I leaned back on the pile of rugs and took a deep breath. If she had been close to Leo, would it be any kindness to tell her what had really happened? It would be no consolation to her to know that in a sense Leo lived on, inside me.
While I was thinking about that, another memory seemed to brush against my consciousness. I was reliving the last helicopter ride that Leo and I had made, when he told me that he needed to talk to me. There had been no time to find out why, but I could recall his worry and tension. Until I knew more about her, it seemed to me that the less I told Valnora Warren, the better.
She seemed to have herself under good control now. As our eyes became used to the dim light, I could see her peering anxiously at me, nervously rubbing her fingers along the smooth material of her dress.
"Look—Lionel, isn't it?—I know this must seem peculiar to you. Leo and I worked together, off and on, for a long time—eight years. We were very close, so I know from what he told me that you and he were even closer."
From the way she spoke, I sensed that she had been about as close to Leo as anyone could get. I remembered the way she had grabbed me when I first came into the van. I just nodded. "Leo and I were very close."
"But you didn't see each other very often, did you? I was wondering, did he ever tell you much about the work that he did?"

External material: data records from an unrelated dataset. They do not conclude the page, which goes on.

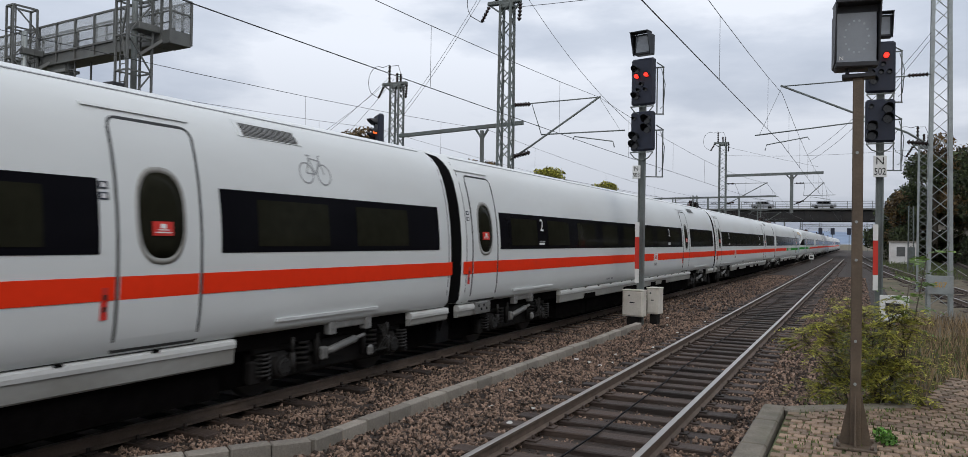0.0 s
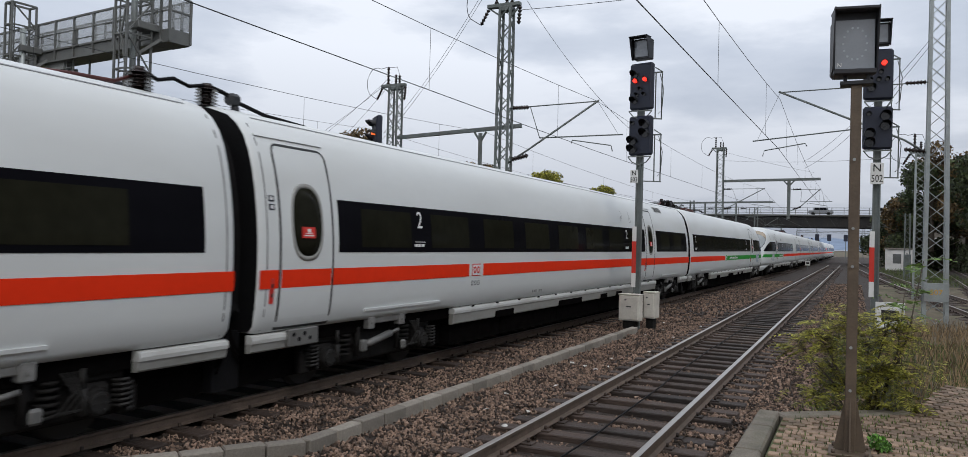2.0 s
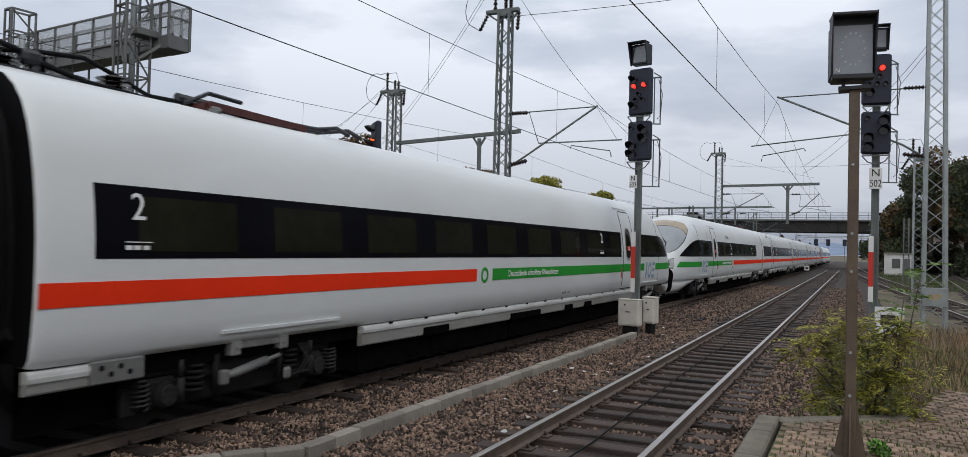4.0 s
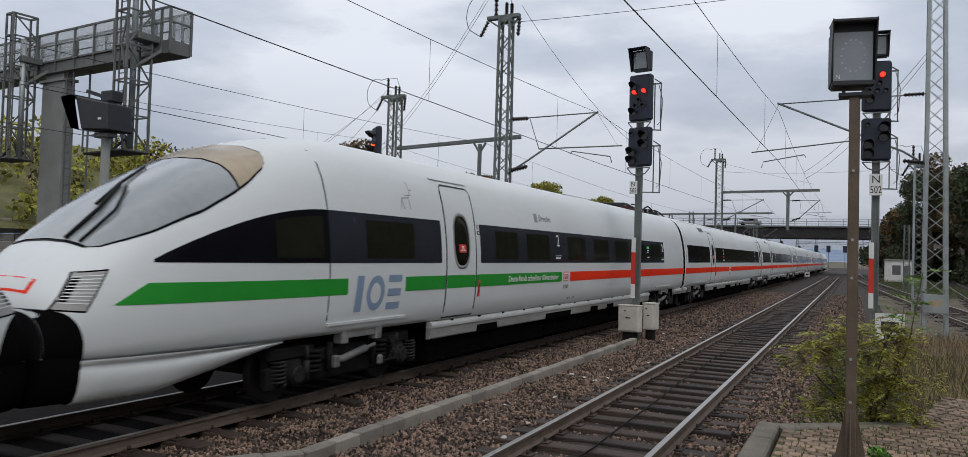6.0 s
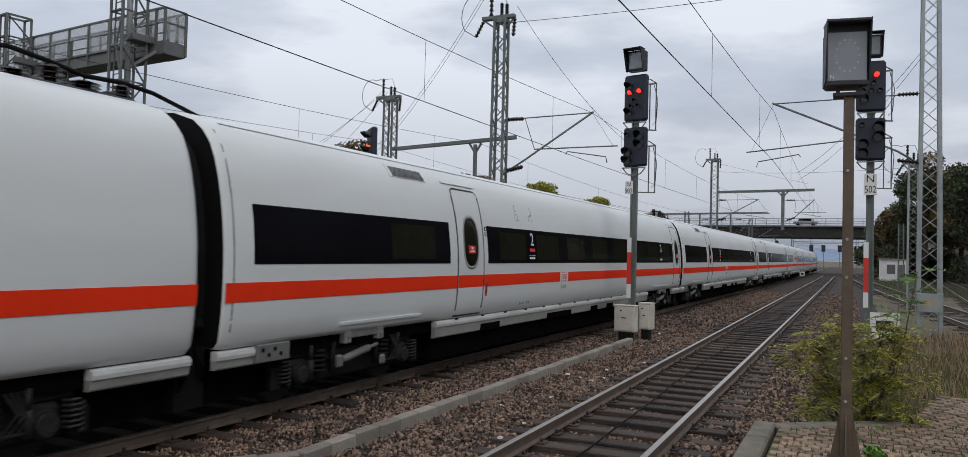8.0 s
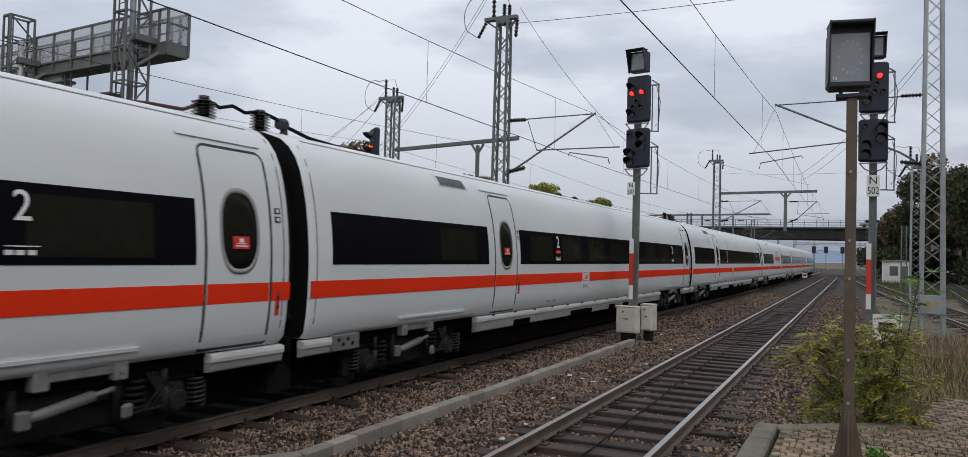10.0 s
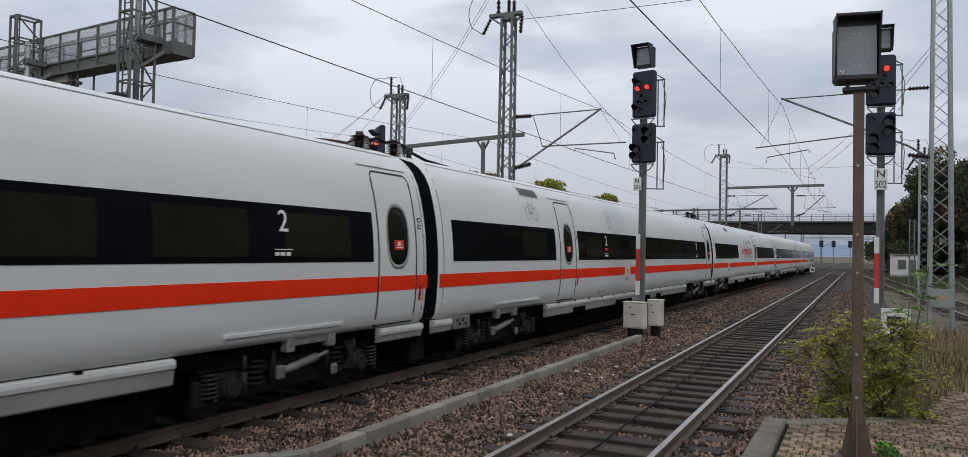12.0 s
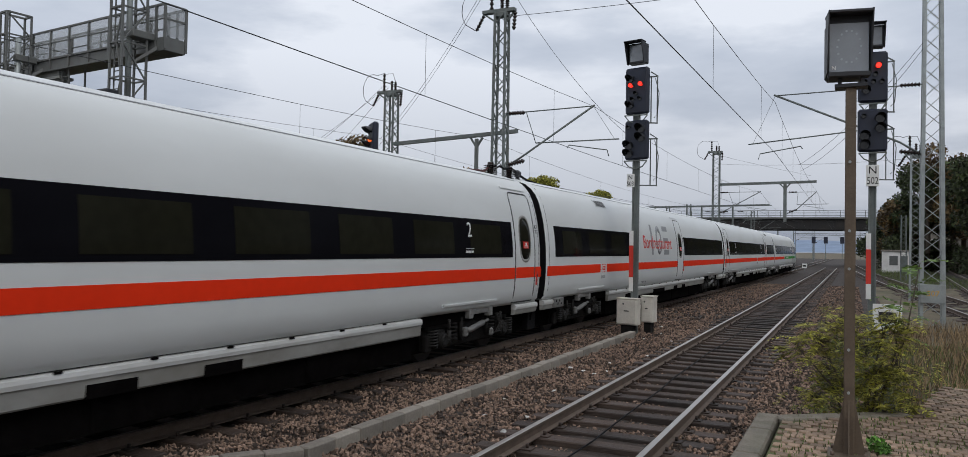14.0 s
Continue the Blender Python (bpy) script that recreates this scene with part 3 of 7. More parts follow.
def door(parent, sh, y0, y1, label="closed oval-windowed train door", mirror=False):
    """A plug door: leaf, dark seam, oval window with its frame, red notice, button strip."""
    zt, z0 = 3.36, 0.97
    bm = bmesh.new()
    panel(bm, sh, y0 + 0.02, y1 - 0.02, z0, zt - 0.02, 0.006, 2, 14)
    leaf = part("door", bm, M["white"], parent, label)
    bm = bmesh.new()
    w = 0.015
    panel(bm, sh, y0 - w, y0 + w, z0, zt - 0.12, 0.009, 1, 14)
    panel(bm, sh, y1 - w, y1 + w, z0, zt - 0.12, 0.009, 1, 14)
    for i in range(4):
        a, b = i / 4 * math.pi / 2, (i + 1) / 4 * math.pi / 2
        for c, s in ((y0 + 0.12, -1), (y1 - 0.12, 1)):
            pts = [(c + s * r * math.cos(t), zt - 0.12 + r * math.sin(t)) for t in (a, b) for r in (0.12 - w, 0.12 + w)]
            bm.faces.new([bm.verts.new(sh.at(*pts[k], 0.009)) for k in (0, 1, 3, 2)])
    panel(bm, sh, y0 + 0.12, y1 - 0.12, zt - w, zt + w, 0.009, 1, 2)
    panel(bm, sh, y0, y1, z0 - 0.02, z0 + 0.012, 0.009, 1, 2)
    part("seam", bm, M["seam"], leaf, "dark rubber door seam")
    bm = bmesh.new()
    panel(bm, sh, y0 - 0.25, y1 + 0.02, zt + 0.075, zt + 0.10, 0.02, 1, 1)
    part("rain_gutter", bm, M["white"], leaf)
    c = (y0 + y1) / 2
    bm = bmesh.new()
    oval(bm, sh, c, 2.355, 0.325, 0.52, 0.014, 0.88)
    part("window_frame", bm, M["skirt"], leaf, "pale oval window frame", True)
    bm = bmesh.new()
    oval(bm, sh, c, 2.355, 0.286, 0.457, 0.012)
    part("pane", bm, M["pane"], leaf, "dark oval glass, brown reflection put into its colour", True)
    bm = bmesh.new()
    panel(bm, sh, c - 0.13, c + 0.13, 2.14, 2.29, 0.026, 1, 4)
    part("notice", bm, M["red_print"], leaf, "red notice stuck behind the glass")
    bm = bmesh.new()
    panel(bm, sh, c - 0.10, c + 0.10, 2.165, 2.18, 0.030, 1, 1)
    panel(bm, sh, c - 0.07, c + 0.07, 2.195, 2.205, 0.030, 1, 1)
    panel(bm, sh, c - 0.035, c + 0.035, 2.215, 2.265, 0.030, 1, 1)
    part("notice_print", bm, M["white_print"], leaf)
    bm = bmesh.new()
    e = y0 - 0.14 if mirror else y1 + 0.14
    panel(bm, sh, e - 0.035, e + 0.035, 1.30, 1.62, 0.012, 1, 3)
    part("door_button", bm, M["red_print"], leaf, "dark red door opener panel")
    for z in (1.38, 1.50):
        bm = bmesh.new()
        panel(bm, sh, e - 0.02, e + 0.02, z, z + 0.05, 0.016, 1, 1)
        part("button_cap", bm, M["letters"], leaf)
    for z in (2.60, 2.49):
        bm = bmesh.new()
        panel(bm, sh, e - 0.05, e + 0.05, z, z + 0.075, 0.008, 1, 1)
        pg = part("pictogram", bm, M["head"], leaf, "small dark pictogram")
        bm = bmesh.new()
        panel(bm, sh, e - 0.022, e + 0.022, z + 0.015, z + 0.06, 0.011, 1, 1)
        part("pictogram_print", bm, M["white_print"], pg)


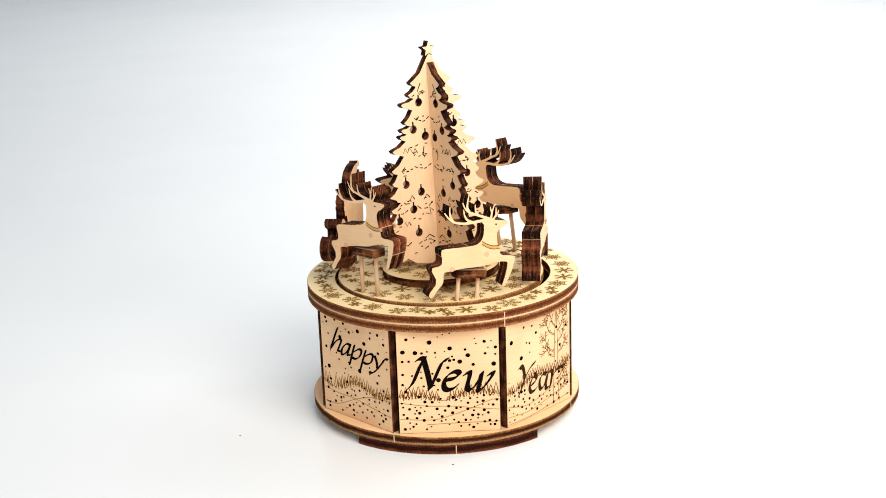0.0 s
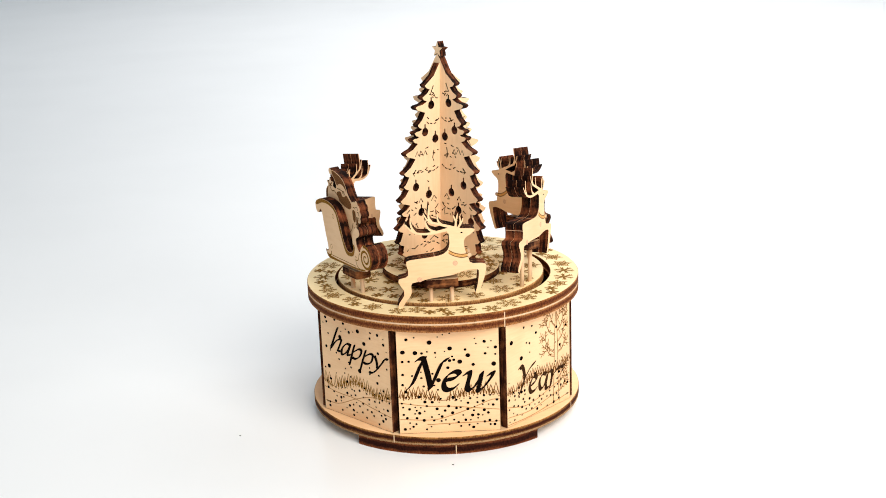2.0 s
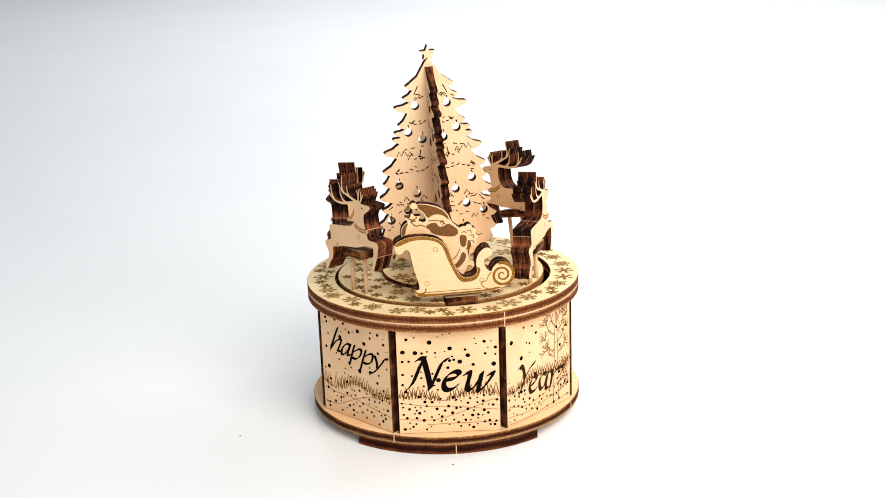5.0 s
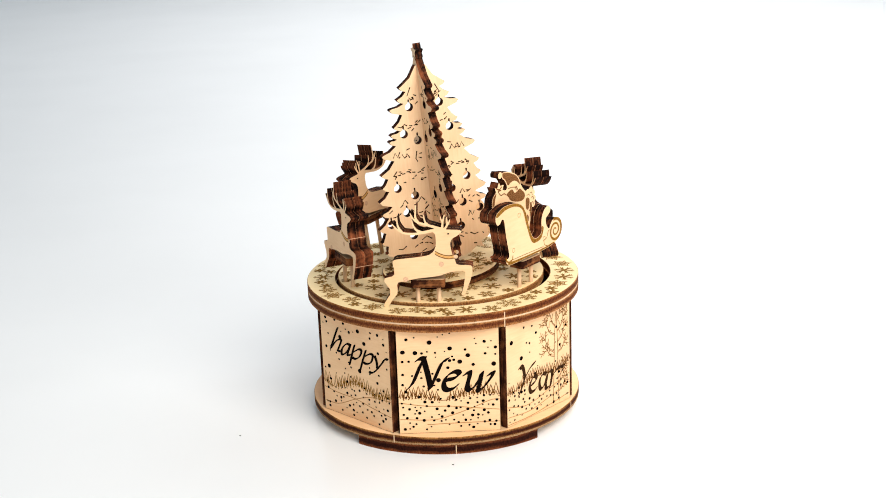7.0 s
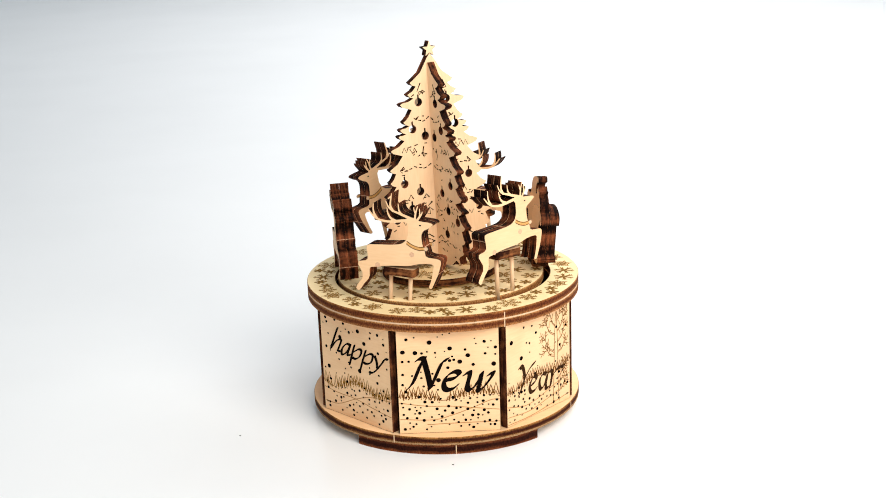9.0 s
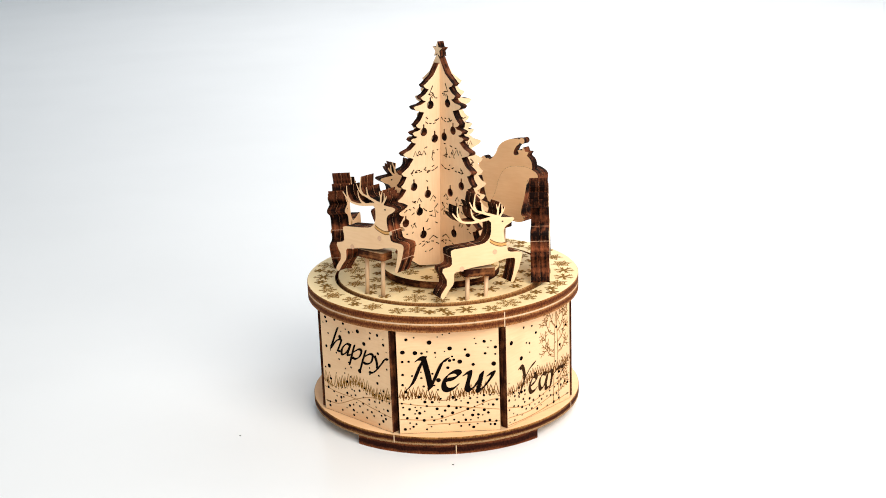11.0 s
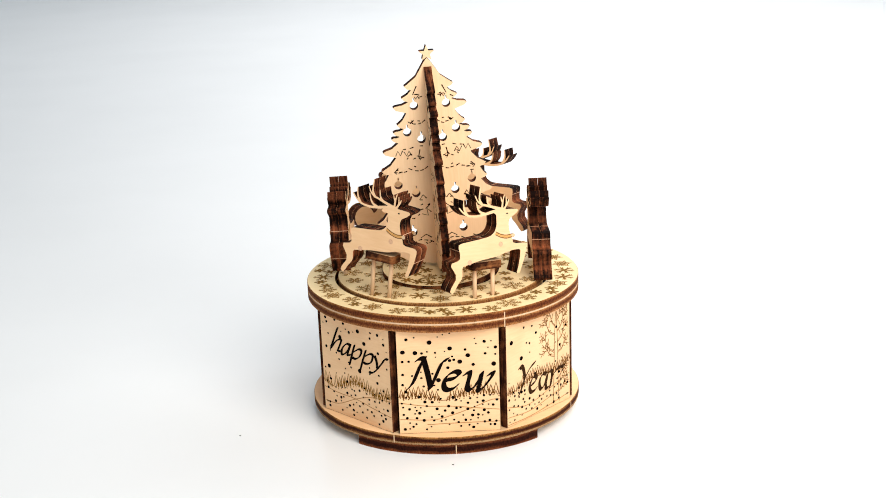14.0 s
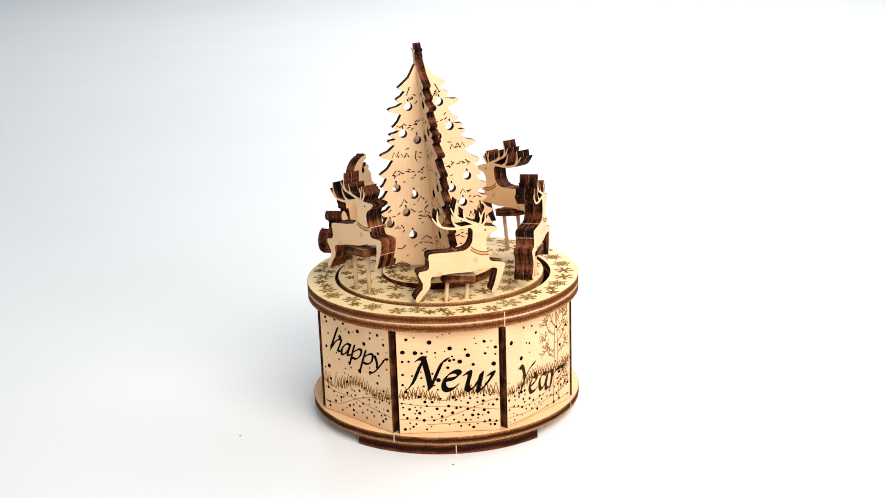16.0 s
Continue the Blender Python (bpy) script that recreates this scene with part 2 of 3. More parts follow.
def rod_bm(x, y, z0, z1, r, seg=12):
    bm = bmesh.new()
    bmesh.ops.create_cone(bm, cap_ends=True, segments=seg, radius1=r * MM, radius2=r * MM, depth=(z1 - z0) * MM,
                          matrix=Matrix.Translation((x * MM, y * MM, (z0 + z1) / 2 * MM)))
    for f in bm.faces:
        f.smooth = len(f.verts) == 4
    return bm


def ribbon(bm, pts, w, y, w1=None):
    """A thin burnt line on a face in the XZ plane at depth y."""
    P = [np.array(p, float) for p in pts]
    w1 = w if w1 is None else w1
    last = None
    for i, p in enumerate(P):
        t = P[min(i + 1, len(P) - 1)] - P[max(i - 1, 0)]
        t = t / (np.hypot(*t) + 1e-9)
        k = (w + (w1 - w) * i / max(len(P) - 1, 1)) / 2
        a, b = p + k * np.array([-t[1], t[0]]), p - k * np.array([-t[1], t[0]])
        now = [bm.verts.new((q[0] * MM, y * MM, q[1] * MM)) for q in (a, b)]
        if last:
            bm.faces.new([last[0], last[1], now[1], now[0]])
        last = now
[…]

Her question was tentative, and I could feel a premonition building inside my head like a black thundercloud. She was too nervous. It made me aware that Leo's own emotion, that final evening, had been more than tension. He had been afraid, eager to talk to me in a way that was quite different from the usual easy familiarity that we had built up over the years.
"We talked about his work sometimes," I said. "We talked about everything we did."
"You know where he had been before he came to London?"
"He was away in the East, and on his way back to Washington."
"Do you know where in the East?" Her intensity was painful.
"No. Look here, if you want to sit and cross-examine me you'd better start by telling me what all this is about. Otherwise, the hell with it. I'll go back to the hospital."
"No. Please don't go." She was biting her lip, trying to make up her mind about something. "I shouldn't, but I'll—I'll answer some questions. Some things I just can't talk about. But you'll have to try and answer some of my questions, too."
"We'll see. I won't make any promises." (I couldn't—I had no idea what information I might have that could possibly be interesting to her.)